Open Source Helps New IT Grads Get Foot in the Door
Yes, some US IT jobs are disappearing, but Linux.com (which shares a corporate overlord with Slashdot) has a recent story emphasizing the job advantage that involvement in open source projects can give young programmers who aren't planning to ditch their dreams of making a living in the field. The article focuses on one programmer's experience with Google's Summer of Code, which led directly to her job working on the Drupal content-management system. But the underlying message (that involvement in open source projects provides a background of experience otherwise difficult to obtain because of the chicken-and-egg problem of "experience required" job opportunities) is generalizable to many other forms of open-source involvement. Do you have a job that you landed because of your unpaid open-source programming?
I've been working on my open source project for three years and that doesn't help me a bit when looking for a job in Dublin (Ireland, not Ohio). Basically there's a very few jobs out there in which you can program in C or anything vaguely signal processing-related and they all want you to have at least three years of commercial experience, don't care if you've got the snazziest open source project out there.

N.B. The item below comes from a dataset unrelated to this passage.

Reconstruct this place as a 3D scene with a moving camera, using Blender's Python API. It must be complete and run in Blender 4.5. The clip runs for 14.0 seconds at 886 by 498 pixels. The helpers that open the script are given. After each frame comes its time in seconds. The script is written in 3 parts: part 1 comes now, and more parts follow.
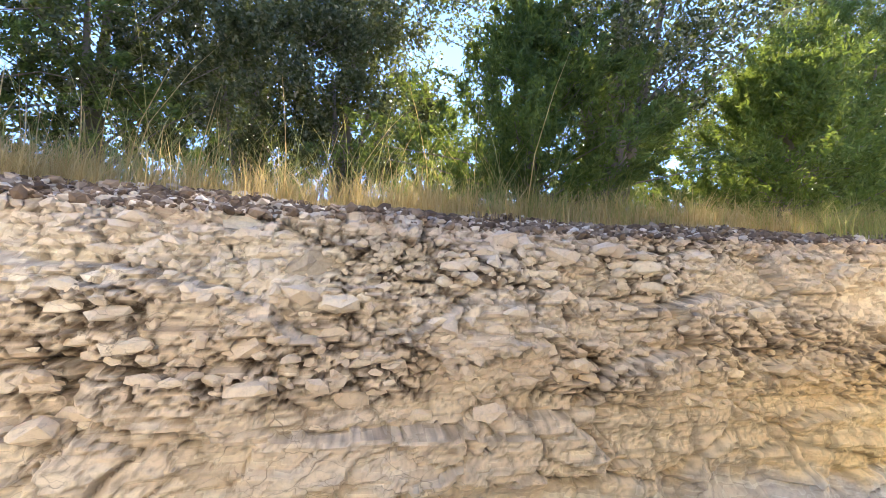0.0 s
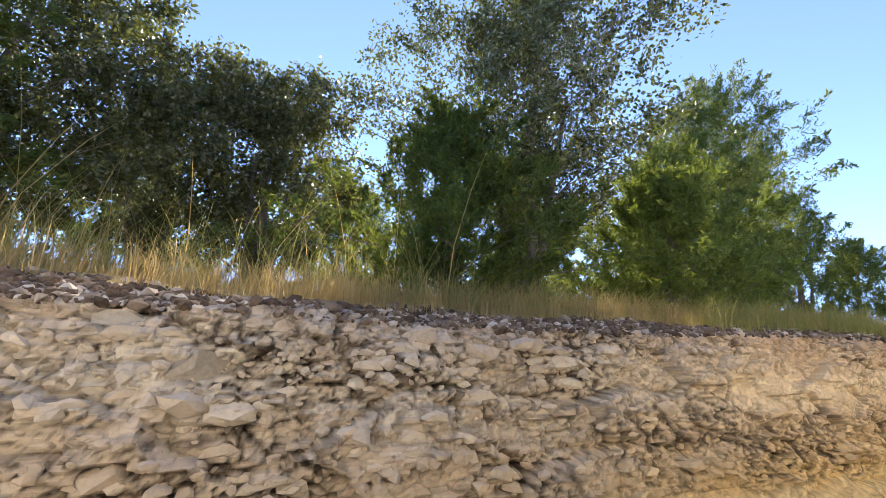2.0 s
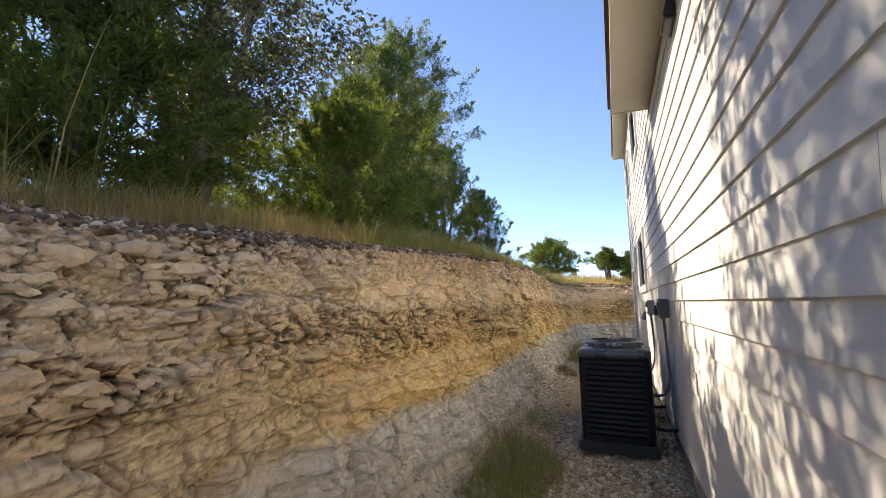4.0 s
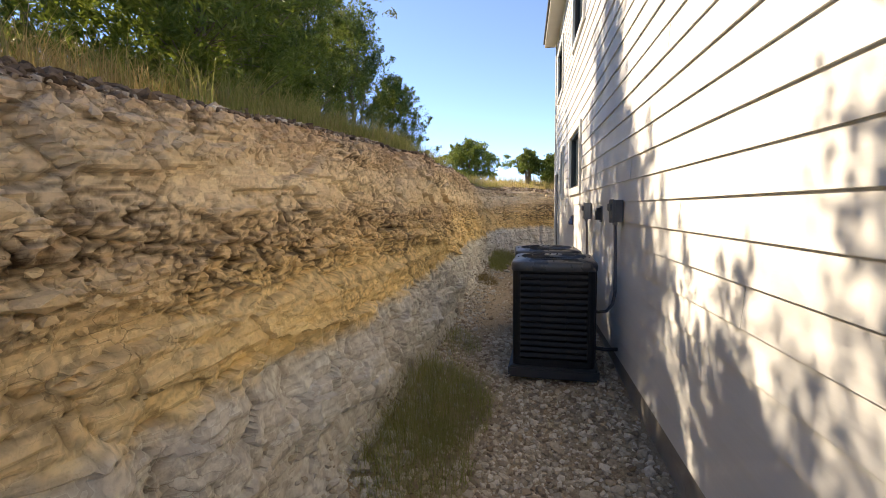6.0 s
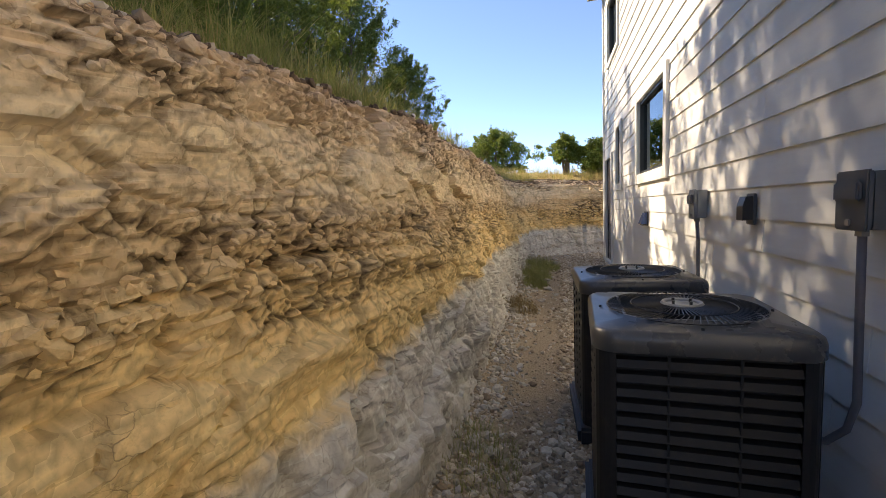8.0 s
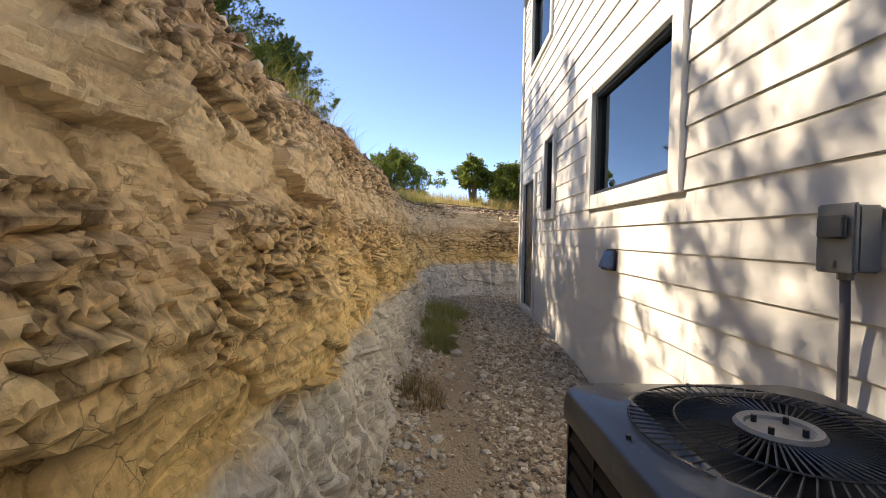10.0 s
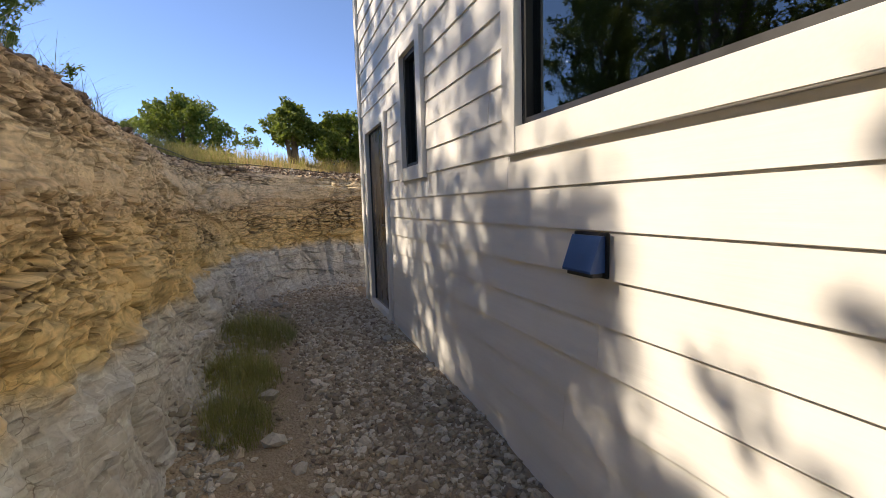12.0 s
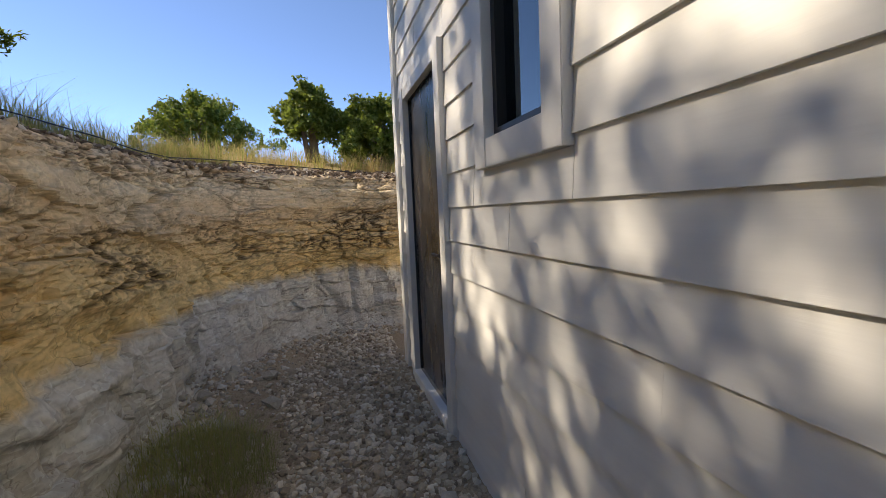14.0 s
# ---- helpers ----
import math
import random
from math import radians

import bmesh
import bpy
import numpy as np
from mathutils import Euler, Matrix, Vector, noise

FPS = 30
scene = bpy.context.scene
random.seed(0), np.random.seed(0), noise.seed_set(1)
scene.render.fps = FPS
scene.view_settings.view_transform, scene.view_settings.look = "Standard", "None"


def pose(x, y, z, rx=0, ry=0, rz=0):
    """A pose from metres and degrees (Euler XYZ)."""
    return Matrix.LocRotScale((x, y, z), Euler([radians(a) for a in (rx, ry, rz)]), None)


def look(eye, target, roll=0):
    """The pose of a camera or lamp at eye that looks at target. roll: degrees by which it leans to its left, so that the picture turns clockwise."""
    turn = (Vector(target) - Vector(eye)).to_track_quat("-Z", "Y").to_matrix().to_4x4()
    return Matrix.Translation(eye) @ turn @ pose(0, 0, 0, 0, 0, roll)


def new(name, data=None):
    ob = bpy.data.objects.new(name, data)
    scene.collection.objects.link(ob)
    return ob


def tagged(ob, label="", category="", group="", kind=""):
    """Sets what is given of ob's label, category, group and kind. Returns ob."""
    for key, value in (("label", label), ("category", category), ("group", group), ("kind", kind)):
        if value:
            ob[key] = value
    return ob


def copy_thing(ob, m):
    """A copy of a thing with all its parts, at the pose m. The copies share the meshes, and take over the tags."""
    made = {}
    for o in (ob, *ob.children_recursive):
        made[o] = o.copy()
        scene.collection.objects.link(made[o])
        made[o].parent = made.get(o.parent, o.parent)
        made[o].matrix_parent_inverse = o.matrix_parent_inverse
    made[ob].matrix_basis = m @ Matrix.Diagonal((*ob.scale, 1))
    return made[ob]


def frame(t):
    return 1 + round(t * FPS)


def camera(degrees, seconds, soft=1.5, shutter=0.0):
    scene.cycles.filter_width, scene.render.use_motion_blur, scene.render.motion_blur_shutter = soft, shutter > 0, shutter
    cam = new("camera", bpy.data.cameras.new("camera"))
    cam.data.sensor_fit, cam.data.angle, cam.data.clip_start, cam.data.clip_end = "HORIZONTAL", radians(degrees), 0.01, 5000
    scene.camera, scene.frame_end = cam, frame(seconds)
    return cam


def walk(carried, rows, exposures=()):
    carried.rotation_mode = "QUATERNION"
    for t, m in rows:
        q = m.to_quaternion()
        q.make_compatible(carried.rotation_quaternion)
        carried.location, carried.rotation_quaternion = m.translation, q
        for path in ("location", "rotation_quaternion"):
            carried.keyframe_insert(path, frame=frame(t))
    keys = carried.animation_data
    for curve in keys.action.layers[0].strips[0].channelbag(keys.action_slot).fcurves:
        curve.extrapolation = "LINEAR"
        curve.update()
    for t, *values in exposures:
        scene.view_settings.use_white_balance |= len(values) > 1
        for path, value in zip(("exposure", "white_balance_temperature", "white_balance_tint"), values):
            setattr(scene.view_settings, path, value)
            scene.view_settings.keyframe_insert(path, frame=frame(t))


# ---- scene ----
cam = camera(92.0, 14.0, soft=0.6)
PATH = [
    (0, (-0.609, 0.176, 1.789), (0.035, 2.061, 1.971), 3.4),
    (0.5, (-0.644, 0.207, 1.857), (-0.051, 2.069, 2.282), 3.8),
    (1, (-0.654, 0.199, 1.875), (-0.13, 2.06, 2.385), 3.3),
    (1.5, (-0.709, 0.188, 1.868), (-0.203, 2.05, 2.394), 3.6),
    (1.9, (-0.611, 0.218, 1.851), (0.208, 1.953, 2.417), 2.9),
    (2, (-0.581, 0.226, 1.852), (0.348, 1.901, 2.428), 2.6),
    (2.1, (-0.571, 0.229, 1.852), (0.489, 1.821, 2.439), 1.6),
    (2.5, (-0.47, 0.177, 1.822), (0.983, 1.437, 2.382), 0.9),
    (3, (-0.418, 0.07, 1.80), (1.275, 1.012, 2.30), -0.5),
    (3.5, (-0.408, 0.018, 1.793), (1.388, 0.800, 2.20), -1.1),
    (4, (-0.374, 0.019, 1.764), (1.47, 0.75, 2.023), -0.97),
    (4.2, (-0.30, 0.046, 1.745), (1.557, 0.765, 1.935), -0.5),
    (6.3, (1.035, 0.343, 1.721), (2.991, 0.706, 1.514), -0.63),
    (6.5, (1.222, 0.346, 1.713), (3.161, 0.777, 1.505), -2.0),
    (7, (1.69, 0.413, 1.746), (3.623, 0.858, 1.494), -3.7),
    (9.3, (4.413, 0.737, 1.681), (6.347, 1.246, 1.651), 2.0),
    (9.5, (4.566, 0.758, 1.708), (6.535, 1.103, 1.667), 2.0),
    (10, (5.071, 0.771, 1.664), (7.07, 0.797, 1.608), 1.0),
    (10.5, (5.605, 0.803, 1.673), (7.594, 0.627, 1.569), 0.1),
    (11, (6.099, 0.81, 1.757), (8.053, 0.428, 1.575), -1.6),
    (11.5, (6.638, 0.714, 1.735), (8.545, 0.147, 1.530), -2.5),
    (12, (7.134, 0.583, 1.707), (8.988, -0.138, 1.498), -1.6),
    (12.5, (7.645, 0.474, 1.685), (9.487, -0.269, 1.451), 0.8),
    (13, (8.227, 0.423, 1.714), (10.141, -0.11, 1.484), 1.6),
    (13.5, (8.73, 0.331, 1.760), (10.644, -0.218, 1.572), -1.9),
    (14, (9.192, 0.166, 1.750), (11.106, -0.387, 1.575), -2.5),
]
walk(cam, [(t, look(eye, target, roll)) for t, eye, target, roll in PATH], [(0, 3.05, 6700, 13), (0.5, 2.95, 7100, 14), (1.7, 2.65, 7200, 14), (2.3, 2.25, 7300, 14), (3, 1.9, 7500, 14), (4, 1.9, 7600, 13), (6.5, 1.9, 7800, 13), (9.5, 1.85, 7800, 13), (11, 1.6, 7600, 13), (12.5, 1.45, 7300, 12), (14, 1.45, 7300, 11)])

# ---- light ----
SUN_WAY = Vector((0.39, 0.66, 0.641)).normalized()
world = bpy.data.worlds.new("sky")
scene.world = world
world.use_nodes = True
wn = world.node_tree
sky = wn.nodes.new("ShaderNodeTexSky")
sky.sky_type = "NISHITA"
sky.sun_disc = False
sky.sun_elevation = math.asin(SUN_WAY.z)
sky.sun_rotation = math.atan2(SUN_WAY.x, SUN_WAY.y)
sky.air_density, sky.dust_density, sky.ozone_density, sky.altitude = 0.55, 0.0, 4.0, 2500
wn.links.new(sky.outputs[0], wn.nodes["Background"].inputs[0])
wn.nodes["Background"].inputs[1].default_value = 0.13
sun = new("sun", bpy.data.lights.new("sun", "SUN"))
sun.data.energy, sun.data.angle, sun.data.color = 2.5, radians(0.53), (1.0, 0.91, 0.77)
sun.matrix_basis = look((0, 0, 0), -SUN_WAY)

# ---- materials ----
def nodes_of(name):
    m = bpy.data.materials.new(name)
    m.use_nodes = True
    nt = m.node_tree
    return m, nt, nt.nodes["Principled BSDF"]


def ramp(nt, fac, stops):
    r = nt.nodes.new("ShaderNodeValToRGB")
    el = r.color_ramp.elements
    while len(el) < len(stops):
        el.new(0.5)
    for e, (p, c) in zip(el, stops):
        e.position, e.color = p, (*c, 1)
    nt.links.new(fac, r.inputs[0])
    return r.outputs[0]


def tex(nt, kind, scale, detail=4.0, vector=None, stretch=None, rough=0.55):
    n = nt.nodes.new(kind)
    n.inputs["Scale"].default_value = scale
    if "Detail" in n.inputs:
        n.inputs["Detail"].default_value = detail
        n.inputs["Roughness"].default_value = rough
    if vector is None:
        vector = nt.nodes.new("ShaderNodeTexCoord").outputs["Object"]
    if stretch:
        mp = nt.nodes.new("ShaderNodeMapping")
        mp.inputs["Scale"].default_value = stretch
        nt.links.new(vector, mp.inputs[0])
        vector = mp.outputs[0]
    nt.links.new(vector, n.inputs["Vector"])
    return n.outputs[0]


def mix(nt, fac, a, b, blend="MIX"):
    n = nt.nodes.new("ShaderNodeMix")
    n.data_type, n.blend_type = "RGBA", blend
    for sock, v in ((n.inputs[0], fac), (n.inputs[6], a), (n.inputs[7], b)):
        if isinstance(v, (int, float)):
            sock.default_value = v
        elif isinstance(v, tuple):
            sock.default_value = (*v, 1)
        else:
            nt.links.new(v, sock)
    return n.outputs[2]


def calc(nt, op, a, b=0.0):
    n = nt.nodes.new("ShaderNodeMath")
    n.operation = op
    for sock, v in zip(n.inputs, (a, b)):
        if isinstance(v, (int, float)):
            sock.default_value = v
        else:
            nt.links.new(v, sock)
    return n.outputs[0]


def bump(nt, bsdf, height, strength, distance=0.01):
    b = nt.nodes.new("ShaderNodeBump")
    b.inputs["Strength"].default_value, b.inputs["Distance"].default_value = strength, distance
    nt.links.new(height, b.inputs["Height"])
    nt.links.new(b.outputs[0], bsdf.inputs["Normal"])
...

And I've been looking for a job for over 5 months now, and mainly in tech support and system administration because really, no one wants to hire me for a coding job.
You just got troll'd!
I was working for my university as a student in the IT department and implementing an open-source portal. Ended up getting a job offer with a company that provided consulting for said project. Now that I'm four years into working with the project and on my second employer (voluntary change) having open-source project experience while in college and after opens a lot of doors. Beyond just the development experience if you become heavily involved in a project it can also speak volumes about your interpersonal and team skills.
only if the office PHB is not a moron.
If the PHB discounts your OSS work, you REALLY DO NOT want to work there.
Consider it a "has a clue" flag in the database. If they dont like the OSS work, the OSS flag is not set and you should exclude that place from your dataset.
Do not look at laser with remaining good eye.